Presently before the court is defendant SEPTA's supplemental motion for summary judgment pursuant to Fed.R.Civ.P. 56. SEPTA's motion is based on the theory that the amended complaint naming SEPTA as a defendant is barred by the statute of limitations. In short, SEPTA argues that plaintiffs' claim accrued before October 2, 1985. Both sides have filed several memoranda focusing on the statute of limitations defense. After thorough consideration of the parties' arguments and the applicable standards, I have concluded that SEPTA's motion must be denied. My reasoning follows.
II. Relevant Facts
Before addressing the parties' positions and the applicable law, a brief review of the events surrounding SEPTA's receipt of the federal funds and the renovation of the Margaret-Orthodox station is in order.
In October 27, 1982, SEPTA approved the Franklin Elevated Reconstruction Project ("The FERP") and placed the project on its capital budget. See Defendant's Exhibit J; Minutes of October 27, 1982 meeting. SEPTA concedes that the inclusion of FERP in its capital budget was predicated on SEPTA's receipt of federal funds for the project. In short, if there was no federal funding, the project would not have gone forward. At that time, all that existed was a non-specific proposal to renovate at some future date predicated upon the possible receipt of federal funds. All that SEPTA said was that major (but unknown) modifications to the Margaret-Orthodox station, in conjunction with additional work, were recommended and would be subject to federal funding.

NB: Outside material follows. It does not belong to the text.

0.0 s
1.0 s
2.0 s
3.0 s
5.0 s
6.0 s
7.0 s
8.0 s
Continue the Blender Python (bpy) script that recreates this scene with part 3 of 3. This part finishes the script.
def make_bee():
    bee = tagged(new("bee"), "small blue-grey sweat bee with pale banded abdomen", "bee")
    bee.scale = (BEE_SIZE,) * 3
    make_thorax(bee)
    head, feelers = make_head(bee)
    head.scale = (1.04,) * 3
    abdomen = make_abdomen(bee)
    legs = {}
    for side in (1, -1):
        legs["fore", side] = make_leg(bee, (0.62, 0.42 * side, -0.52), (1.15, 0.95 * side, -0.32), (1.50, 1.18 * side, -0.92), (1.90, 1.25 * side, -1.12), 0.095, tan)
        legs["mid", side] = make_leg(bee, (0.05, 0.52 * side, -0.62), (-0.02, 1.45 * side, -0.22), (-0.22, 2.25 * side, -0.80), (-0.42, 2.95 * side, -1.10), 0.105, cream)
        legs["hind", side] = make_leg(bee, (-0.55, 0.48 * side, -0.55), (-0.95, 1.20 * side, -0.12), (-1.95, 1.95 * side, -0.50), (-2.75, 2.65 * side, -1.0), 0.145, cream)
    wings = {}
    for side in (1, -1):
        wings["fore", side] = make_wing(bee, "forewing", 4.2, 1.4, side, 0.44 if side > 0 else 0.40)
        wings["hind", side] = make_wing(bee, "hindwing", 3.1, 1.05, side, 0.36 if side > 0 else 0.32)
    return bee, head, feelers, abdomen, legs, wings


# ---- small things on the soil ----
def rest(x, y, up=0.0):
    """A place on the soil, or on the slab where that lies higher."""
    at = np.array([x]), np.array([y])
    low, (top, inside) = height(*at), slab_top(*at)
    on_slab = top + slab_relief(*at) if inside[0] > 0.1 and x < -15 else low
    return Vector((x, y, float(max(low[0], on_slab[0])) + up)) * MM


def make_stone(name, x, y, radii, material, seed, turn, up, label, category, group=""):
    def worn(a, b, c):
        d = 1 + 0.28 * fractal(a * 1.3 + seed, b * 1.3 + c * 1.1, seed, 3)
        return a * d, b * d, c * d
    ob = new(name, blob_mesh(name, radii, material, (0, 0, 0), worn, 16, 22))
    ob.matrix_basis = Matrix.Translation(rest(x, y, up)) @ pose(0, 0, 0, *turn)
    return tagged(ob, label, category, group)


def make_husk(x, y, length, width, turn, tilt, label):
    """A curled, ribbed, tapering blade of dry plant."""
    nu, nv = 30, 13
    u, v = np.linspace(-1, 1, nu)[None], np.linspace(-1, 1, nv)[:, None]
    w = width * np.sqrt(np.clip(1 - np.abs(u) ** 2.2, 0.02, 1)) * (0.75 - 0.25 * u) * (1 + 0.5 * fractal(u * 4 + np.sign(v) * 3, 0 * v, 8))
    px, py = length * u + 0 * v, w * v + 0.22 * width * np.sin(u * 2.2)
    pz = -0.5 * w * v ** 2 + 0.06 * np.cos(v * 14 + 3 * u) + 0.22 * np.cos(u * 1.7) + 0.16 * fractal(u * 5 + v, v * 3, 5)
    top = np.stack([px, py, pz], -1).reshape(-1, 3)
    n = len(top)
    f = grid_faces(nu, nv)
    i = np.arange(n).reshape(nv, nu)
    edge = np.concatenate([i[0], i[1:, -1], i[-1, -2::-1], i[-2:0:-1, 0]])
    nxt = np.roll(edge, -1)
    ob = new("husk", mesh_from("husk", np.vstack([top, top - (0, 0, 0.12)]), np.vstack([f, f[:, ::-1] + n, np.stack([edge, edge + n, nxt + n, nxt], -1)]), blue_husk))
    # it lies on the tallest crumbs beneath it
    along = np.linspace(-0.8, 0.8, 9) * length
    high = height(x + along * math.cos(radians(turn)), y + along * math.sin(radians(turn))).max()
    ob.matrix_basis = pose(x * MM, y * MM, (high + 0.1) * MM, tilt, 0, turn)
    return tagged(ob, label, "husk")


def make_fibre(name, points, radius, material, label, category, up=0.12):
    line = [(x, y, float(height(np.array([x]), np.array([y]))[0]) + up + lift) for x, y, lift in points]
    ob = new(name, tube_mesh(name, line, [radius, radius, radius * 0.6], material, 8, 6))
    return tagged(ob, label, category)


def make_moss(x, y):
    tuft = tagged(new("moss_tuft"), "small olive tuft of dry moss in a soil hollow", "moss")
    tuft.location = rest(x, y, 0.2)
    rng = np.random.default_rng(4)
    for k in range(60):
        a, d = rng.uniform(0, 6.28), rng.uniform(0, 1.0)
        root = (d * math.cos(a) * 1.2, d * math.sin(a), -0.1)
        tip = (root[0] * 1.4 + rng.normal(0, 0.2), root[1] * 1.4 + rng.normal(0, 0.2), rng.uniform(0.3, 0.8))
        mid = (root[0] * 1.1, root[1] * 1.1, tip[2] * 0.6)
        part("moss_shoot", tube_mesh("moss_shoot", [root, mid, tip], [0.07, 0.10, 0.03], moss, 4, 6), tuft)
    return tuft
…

There was no further delineation of the work.
On June 13, 1983, SEPTA filed an initial grant application with the Urban Mass Transportation Administration ("UMTA"). See Defendants' Exhibit L, Plaintiffs' Exhibit C. SEPTA maintains that the "section on Margaret-Orthodox makes it clear that elevators will not be part of the renovation." Defendants' Memorandum in Support of the Supplemental Motion for Summary Judgment at p.9. SEPTA's grant application for the renovation also contained an explicit assurance that SEPTA would not discriminate against individuals on the basis of their handicap in programs which received federal assistance.
Thus, SEPTA's Application for the Mass Transportation Capital Improvement Grant represented that SEPTA's renovation program, as the recipient of federal funds, would comply with 29 U.S.C.A. § 794 and 49 C.F.R. Part 27.

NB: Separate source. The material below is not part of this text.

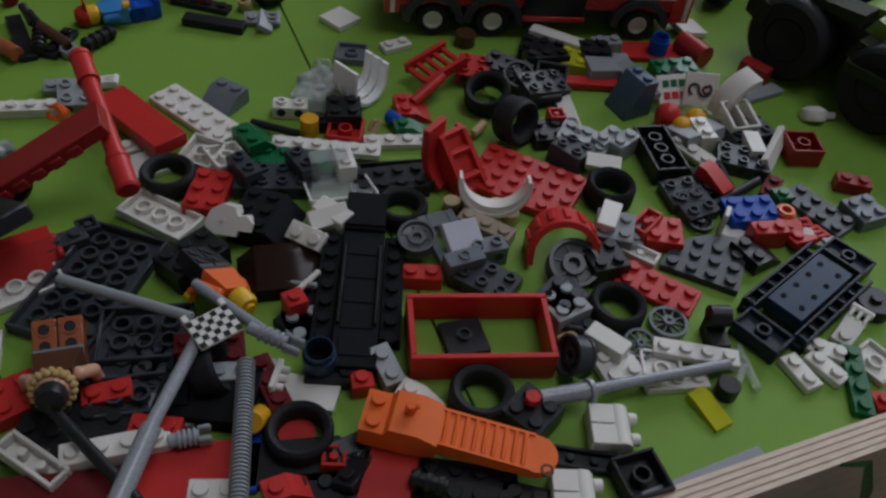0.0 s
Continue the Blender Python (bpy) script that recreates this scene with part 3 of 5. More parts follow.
for i in range(9):
    s = Shape()
    zz = 0.0078 - i * 0.00022
    s.box(-0.0052 + i * 0.0032, -0.0060, zz - 0.0012, -0.0038 + i * 0.0032, 0.0060, zz + 0.0011, c=0.0004)
    part("rib", s, ORANGE, grip)
s = Shape()
s.rod((-0.0165, 0.0006, 0.0108), (-0.0165, 0.0006, 0.0152), 0.0017)
s.rod((-0.0165, 0.0006, 0.0130), (-0.0140, 0.0012, 0.0148), 0.0011)
part("axle_pin", s, ORANGE, sep)
# Dark ring on the handle puts the notch's shade into colour.
s = Shape()
s.ring(0.0022, 0.0014, 0.0008, pose(0.0290, -0.0050, 0.0052), 0, 14)
part("end_notch", s, BROWN, sep, "small dark ring for a notch")
brick(-0.0191, 0.1392, -90, 4, 2, "red", h=2, tile=True, note="smooth red plastic tile lying under the orange separator")
tyre(0.0041, 0.1780, 0.0112, 0.0095, 0.0074)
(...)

On July 8, 1983, SEPTA held a public hearing to present, and to permit public debate on, the items in the capital budget for the 1984 fiscal year. A SEPTA administrator described the renovation of the Bridge-Pratt terminal and Margaret-Orthodox station. See SEPTA's Exhibit N; transcript of public hearing July 7, 1983. The administrator described the renovations in the following words: "the station buildings will be renovated and a new pedestrian crossover linking the two station platforms will be installed . . . Passenger facilities such as passenger platforms, windscreens and canopies will be installed." Id. at 194-99. The administrator did not discuss the installation of elevators.

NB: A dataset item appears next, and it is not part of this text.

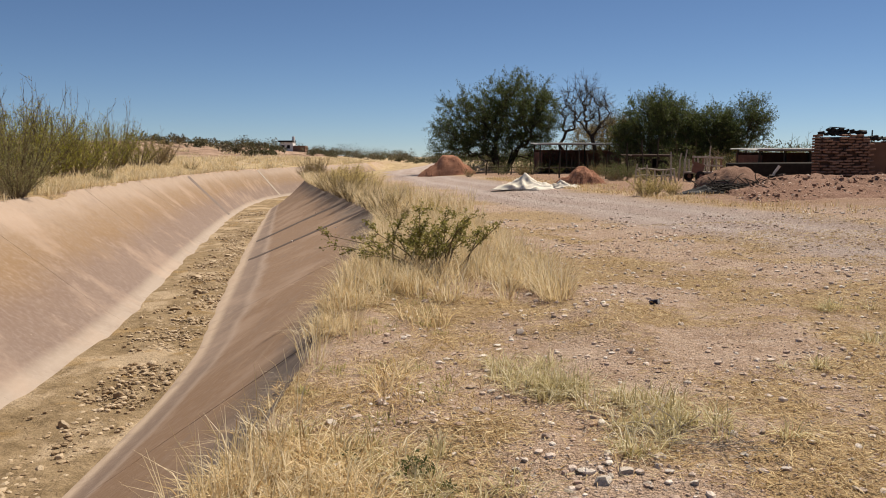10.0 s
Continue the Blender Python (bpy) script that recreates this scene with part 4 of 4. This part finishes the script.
def rubble_bank():
    """The long low bank of broken bricks by the road."""
    n, m = 90, 34
    U, W = np.meshgrid(np.linspace(-1, 1, n), np.linspace(-1, 1, m))
    cx, cy = 14.6, 28.2
    X, Y = U * 5.6 + 0.5 * W, W * 3.4 + 1.3 * U
    rise = (1 - np.abs(W) ** 2.2) * (1 - np.abs(U) ** 6) * (0.46 + 0.34 * step(-0.3, 0.7, U)) * (0.6 + 0.4 * step(-1, 0.5, W))
    Z = rise * (1 + 0.42 * fuzz(X, Y, 0.5, 521)) + 0.07 * fuzz(X, Y, 0.16, 522) * (rise > 0.03) - 0.06 * (1 - step(0, 0.1, rise))
    Z = Z + land(cx + X, cy + Y) - land(cx, cy)
    base = float(land(cx, cy))
    ob = new("rubble_bank", mesh_from("rubble_bank", np.stack([X, Y, Z], 2).reshape(-1, 3).tolist(), grid_faces(m, n), M_PINKDIRT, True))
    ob.location = (cx, cy, base)
    tagged(ob, "low bank of reddish earth and broken bricks", "rubble")
    rng = np.random.RandomState(523)
    k = 5000
    i, j = rng.randint(1, m - 1, k), rng.randint(1, n - 1, k)
    gravel("rubble", "loose clods and brick fragments on the bank", cx + X[i, j] + rng.uniform(-0.1, 0.1, k), cy + Y[i, j] + rng.uniform(-0.1, 0.1, k), base + Z[i, j] - 0.02,
           0.025 + 0.13 * rng.uniform(0, 1, k) ** 3.5, M_CLOD, 524)
    shapes = [box_mesh("brick", (rng.uniform(0.07, 0.20), rng.uniform(0.06, 0.12), 0.055), M_BRICK, 0.006, 0.012, 530 + k) for k in range(6)]
    for k in range(170):
        i, j = rng.randint(3, m - 3), rng.randint(3, n - 3)
        p = make_part("brick", shapes[k % 6], ob)
        p.matrix_basis = pose(X[i, j], Y[i, j], Z[i, j] + 0.02, rng.uniform(-35, 35), rng.uniform(-35, 35), rng.uniform(0, 360))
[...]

On September 15, 1983, the Urban Mass Transportation approved SEPTA's application for funding. See SEPTA's Exhibit O. The official grant incorporates by reference the project description contained in SEPTA's application for the grant. Pursuant to the grant, the federal government agreed to provide $ 18,267,584 or eighty percent (80%) of the funding.
On May 1, 1984, SEPTA filed an amended application with the Urban Mass Transportation Administration which sought an additional federal grant of $ 22,500,000. See SEPTA's Exhibit P. SEPTA requested this additional grant so it could begin construction on specific aspects of the FERP, including the renovation of the Margaret-Orthodox and Allegheny stations. While the amended application incorporated by reference the project description contained in SEPTA's June, 1983, application for funds to renovate the FERP, the amended application also expressly represented that SEPTA's renovation program would not discriminate against individuals on the basis of a handicap.
See Plaintiffs' Exhibit D.
On July 31, 1984, the Urban Mass Transportation Administration approved SEPTA's amended application. See SEPTA's Exhibit Q. This approval brought the federal financial assistance for the FERP to $ 52,073,695. Significantly, the terms of the grant required that the recipient not discriminate on the basis of handicaps.
Section 118. Nondiscrimination on the Basis of Handicap. The recipient [in this case, SEPTA] shall insure that all fixed facility construction or alteration and all new equipment included in the project comply with the applicable regulations regarding nondiscrimination on the basis of handicap in programs and activities receiving or benefitting from federal financial assistance, set forth at 49 C.F.R. Part 27, and any amendments thereto.